§ Exercise directions
Only the number is wanted: how many lines hold the word "that"?

§ Available data
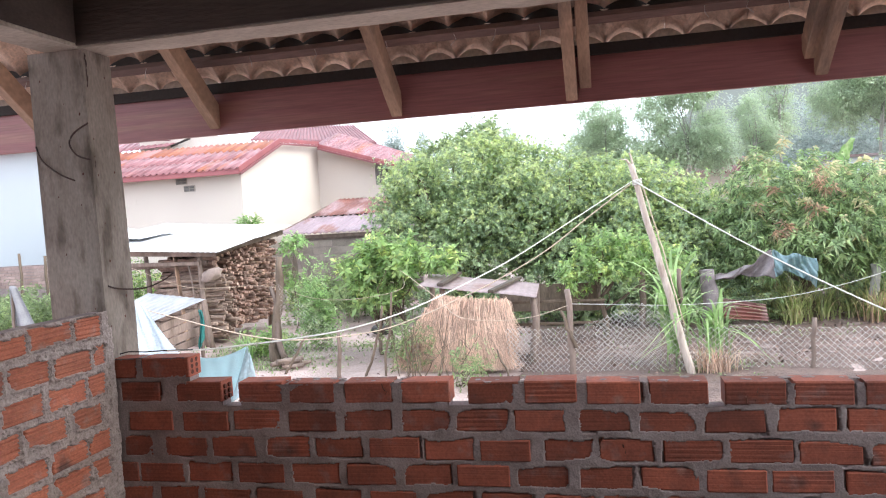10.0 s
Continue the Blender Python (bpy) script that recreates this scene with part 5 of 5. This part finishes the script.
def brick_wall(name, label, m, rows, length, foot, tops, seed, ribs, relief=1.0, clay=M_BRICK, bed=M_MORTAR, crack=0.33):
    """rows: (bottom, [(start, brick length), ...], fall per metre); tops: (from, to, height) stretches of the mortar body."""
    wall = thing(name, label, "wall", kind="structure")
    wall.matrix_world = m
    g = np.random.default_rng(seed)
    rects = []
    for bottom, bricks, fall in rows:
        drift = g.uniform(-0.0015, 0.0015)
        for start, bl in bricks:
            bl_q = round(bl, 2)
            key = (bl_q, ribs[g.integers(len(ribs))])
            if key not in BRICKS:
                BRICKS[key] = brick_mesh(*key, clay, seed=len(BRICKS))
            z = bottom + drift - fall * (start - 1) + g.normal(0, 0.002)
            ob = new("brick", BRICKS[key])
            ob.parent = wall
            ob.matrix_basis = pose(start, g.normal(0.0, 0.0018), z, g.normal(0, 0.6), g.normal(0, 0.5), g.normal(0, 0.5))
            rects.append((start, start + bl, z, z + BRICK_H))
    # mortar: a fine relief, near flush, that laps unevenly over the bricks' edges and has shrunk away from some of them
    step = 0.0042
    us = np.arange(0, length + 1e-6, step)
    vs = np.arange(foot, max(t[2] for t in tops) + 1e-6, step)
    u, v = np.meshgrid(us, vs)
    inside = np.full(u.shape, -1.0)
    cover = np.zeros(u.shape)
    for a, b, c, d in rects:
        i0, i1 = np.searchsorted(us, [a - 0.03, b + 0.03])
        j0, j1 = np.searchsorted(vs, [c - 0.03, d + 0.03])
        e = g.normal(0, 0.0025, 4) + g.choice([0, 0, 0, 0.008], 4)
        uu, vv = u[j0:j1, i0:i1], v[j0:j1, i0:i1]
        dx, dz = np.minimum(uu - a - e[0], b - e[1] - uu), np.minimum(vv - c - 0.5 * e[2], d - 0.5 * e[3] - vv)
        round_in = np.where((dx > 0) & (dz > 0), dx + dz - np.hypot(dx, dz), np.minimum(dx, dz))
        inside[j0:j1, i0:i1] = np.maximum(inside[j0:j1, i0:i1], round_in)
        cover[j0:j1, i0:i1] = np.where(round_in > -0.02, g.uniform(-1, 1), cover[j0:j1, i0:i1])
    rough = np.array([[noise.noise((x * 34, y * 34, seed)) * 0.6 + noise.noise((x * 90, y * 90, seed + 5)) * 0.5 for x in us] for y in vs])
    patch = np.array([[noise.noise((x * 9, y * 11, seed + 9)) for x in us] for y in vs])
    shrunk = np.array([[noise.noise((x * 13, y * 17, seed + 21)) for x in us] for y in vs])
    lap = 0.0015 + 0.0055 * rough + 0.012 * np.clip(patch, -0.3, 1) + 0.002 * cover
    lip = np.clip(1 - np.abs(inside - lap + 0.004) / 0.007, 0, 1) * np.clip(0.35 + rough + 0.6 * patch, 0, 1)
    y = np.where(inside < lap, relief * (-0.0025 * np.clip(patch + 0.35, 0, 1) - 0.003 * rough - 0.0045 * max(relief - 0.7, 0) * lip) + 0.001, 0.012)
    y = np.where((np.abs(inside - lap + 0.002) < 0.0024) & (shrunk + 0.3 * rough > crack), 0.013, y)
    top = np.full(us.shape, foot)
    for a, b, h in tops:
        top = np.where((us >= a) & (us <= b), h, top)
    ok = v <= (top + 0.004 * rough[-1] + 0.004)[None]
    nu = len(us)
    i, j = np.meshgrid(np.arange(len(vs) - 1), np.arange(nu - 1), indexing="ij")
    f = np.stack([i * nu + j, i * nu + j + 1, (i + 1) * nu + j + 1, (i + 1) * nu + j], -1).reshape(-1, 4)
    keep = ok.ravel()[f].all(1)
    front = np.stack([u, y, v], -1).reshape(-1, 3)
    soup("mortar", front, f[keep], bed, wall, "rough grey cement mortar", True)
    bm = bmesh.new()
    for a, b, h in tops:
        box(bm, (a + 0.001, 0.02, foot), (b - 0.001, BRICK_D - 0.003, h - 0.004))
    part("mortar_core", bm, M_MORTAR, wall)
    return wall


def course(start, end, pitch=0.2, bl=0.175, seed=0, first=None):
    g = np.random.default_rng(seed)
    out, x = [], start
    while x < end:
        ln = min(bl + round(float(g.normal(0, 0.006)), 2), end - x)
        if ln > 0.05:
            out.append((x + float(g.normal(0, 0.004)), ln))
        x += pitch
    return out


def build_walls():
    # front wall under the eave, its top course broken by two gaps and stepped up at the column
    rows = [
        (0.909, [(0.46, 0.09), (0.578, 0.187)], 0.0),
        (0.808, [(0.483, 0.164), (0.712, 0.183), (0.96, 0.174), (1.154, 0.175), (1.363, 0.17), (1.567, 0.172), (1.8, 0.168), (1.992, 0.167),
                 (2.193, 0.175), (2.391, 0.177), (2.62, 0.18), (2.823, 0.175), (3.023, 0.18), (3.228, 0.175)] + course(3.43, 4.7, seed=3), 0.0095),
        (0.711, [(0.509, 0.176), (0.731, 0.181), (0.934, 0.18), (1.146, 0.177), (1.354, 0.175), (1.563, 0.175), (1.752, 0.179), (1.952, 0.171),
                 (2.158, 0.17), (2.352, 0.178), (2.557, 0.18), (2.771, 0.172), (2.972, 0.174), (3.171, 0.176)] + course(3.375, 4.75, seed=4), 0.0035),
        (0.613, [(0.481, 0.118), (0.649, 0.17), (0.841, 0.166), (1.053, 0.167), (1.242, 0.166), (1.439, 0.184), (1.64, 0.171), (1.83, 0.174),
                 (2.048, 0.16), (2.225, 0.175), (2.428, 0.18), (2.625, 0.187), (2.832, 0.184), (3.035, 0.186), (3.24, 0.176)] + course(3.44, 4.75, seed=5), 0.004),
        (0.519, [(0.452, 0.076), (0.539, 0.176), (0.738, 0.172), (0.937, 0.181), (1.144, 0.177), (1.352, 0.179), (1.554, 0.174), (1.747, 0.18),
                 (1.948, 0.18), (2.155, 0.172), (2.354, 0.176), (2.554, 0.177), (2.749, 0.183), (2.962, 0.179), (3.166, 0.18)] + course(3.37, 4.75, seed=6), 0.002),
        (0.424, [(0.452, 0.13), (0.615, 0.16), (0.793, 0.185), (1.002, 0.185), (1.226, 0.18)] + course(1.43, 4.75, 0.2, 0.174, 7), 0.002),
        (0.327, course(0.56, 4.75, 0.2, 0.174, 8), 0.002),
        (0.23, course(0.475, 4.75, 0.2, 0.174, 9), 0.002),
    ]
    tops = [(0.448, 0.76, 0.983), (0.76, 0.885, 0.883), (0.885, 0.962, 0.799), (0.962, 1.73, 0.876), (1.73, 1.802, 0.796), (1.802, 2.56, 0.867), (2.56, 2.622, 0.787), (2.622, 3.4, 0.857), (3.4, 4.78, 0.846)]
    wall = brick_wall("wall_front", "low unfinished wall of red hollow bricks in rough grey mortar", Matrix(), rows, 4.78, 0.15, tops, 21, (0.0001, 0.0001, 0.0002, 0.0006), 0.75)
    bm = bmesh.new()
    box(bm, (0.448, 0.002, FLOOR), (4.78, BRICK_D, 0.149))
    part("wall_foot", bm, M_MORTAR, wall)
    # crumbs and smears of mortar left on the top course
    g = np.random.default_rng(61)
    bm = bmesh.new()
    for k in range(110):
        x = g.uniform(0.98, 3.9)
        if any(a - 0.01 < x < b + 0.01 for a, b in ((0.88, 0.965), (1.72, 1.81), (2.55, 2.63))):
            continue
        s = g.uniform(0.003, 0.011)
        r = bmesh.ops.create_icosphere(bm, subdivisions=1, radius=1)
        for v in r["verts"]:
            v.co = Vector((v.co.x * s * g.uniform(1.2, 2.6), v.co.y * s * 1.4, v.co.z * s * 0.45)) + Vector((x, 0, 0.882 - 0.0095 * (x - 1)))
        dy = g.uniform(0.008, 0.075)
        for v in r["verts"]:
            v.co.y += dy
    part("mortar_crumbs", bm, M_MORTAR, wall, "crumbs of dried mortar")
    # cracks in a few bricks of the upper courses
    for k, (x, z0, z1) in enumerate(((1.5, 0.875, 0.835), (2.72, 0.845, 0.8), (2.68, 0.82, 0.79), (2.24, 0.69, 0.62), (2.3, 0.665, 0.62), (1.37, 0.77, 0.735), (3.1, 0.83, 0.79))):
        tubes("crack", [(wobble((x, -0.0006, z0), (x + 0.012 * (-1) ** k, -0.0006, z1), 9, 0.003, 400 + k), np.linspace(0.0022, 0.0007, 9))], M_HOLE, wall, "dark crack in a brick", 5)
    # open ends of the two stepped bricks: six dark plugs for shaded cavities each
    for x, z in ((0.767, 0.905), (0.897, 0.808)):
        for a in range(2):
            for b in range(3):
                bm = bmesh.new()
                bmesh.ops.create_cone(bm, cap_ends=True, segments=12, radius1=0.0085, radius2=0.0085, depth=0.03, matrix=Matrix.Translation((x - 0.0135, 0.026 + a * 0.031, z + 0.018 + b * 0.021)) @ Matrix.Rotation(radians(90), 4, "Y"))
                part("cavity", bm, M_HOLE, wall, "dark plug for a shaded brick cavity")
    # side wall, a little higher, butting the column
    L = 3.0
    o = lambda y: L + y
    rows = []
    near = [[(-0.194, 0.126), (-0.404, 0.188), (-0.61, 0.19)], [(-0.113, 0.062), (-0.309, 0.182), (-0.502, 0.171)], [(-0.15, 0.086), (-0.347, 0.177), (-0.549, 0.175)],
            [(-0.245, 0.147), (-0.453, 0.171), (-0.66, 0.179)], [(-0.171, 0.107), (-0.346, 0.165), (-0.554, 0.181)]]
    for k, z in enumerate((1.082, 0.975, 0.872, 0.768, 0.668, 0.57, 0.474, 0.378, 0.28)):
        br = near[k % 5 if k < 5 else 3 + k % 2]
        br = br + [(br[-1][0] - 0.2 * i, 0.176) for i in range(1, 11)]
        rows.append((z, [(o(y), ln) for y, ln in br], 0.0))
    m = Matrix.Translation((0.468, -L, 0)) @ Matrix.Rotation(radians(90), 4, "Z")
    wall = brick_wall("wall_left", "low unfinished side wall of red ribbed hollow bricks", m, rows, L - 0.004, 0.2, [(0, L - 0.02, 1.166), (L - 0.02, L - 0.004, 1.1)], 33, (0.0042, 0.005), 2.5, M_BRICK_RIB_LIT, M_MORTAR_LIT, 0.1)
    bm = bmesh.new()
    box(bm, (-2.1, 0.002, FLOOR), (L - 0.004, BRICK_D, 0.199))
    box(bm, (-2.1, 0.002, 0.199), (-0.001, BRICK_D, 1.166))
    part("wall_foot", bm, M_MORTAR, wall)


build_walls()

§ Response
2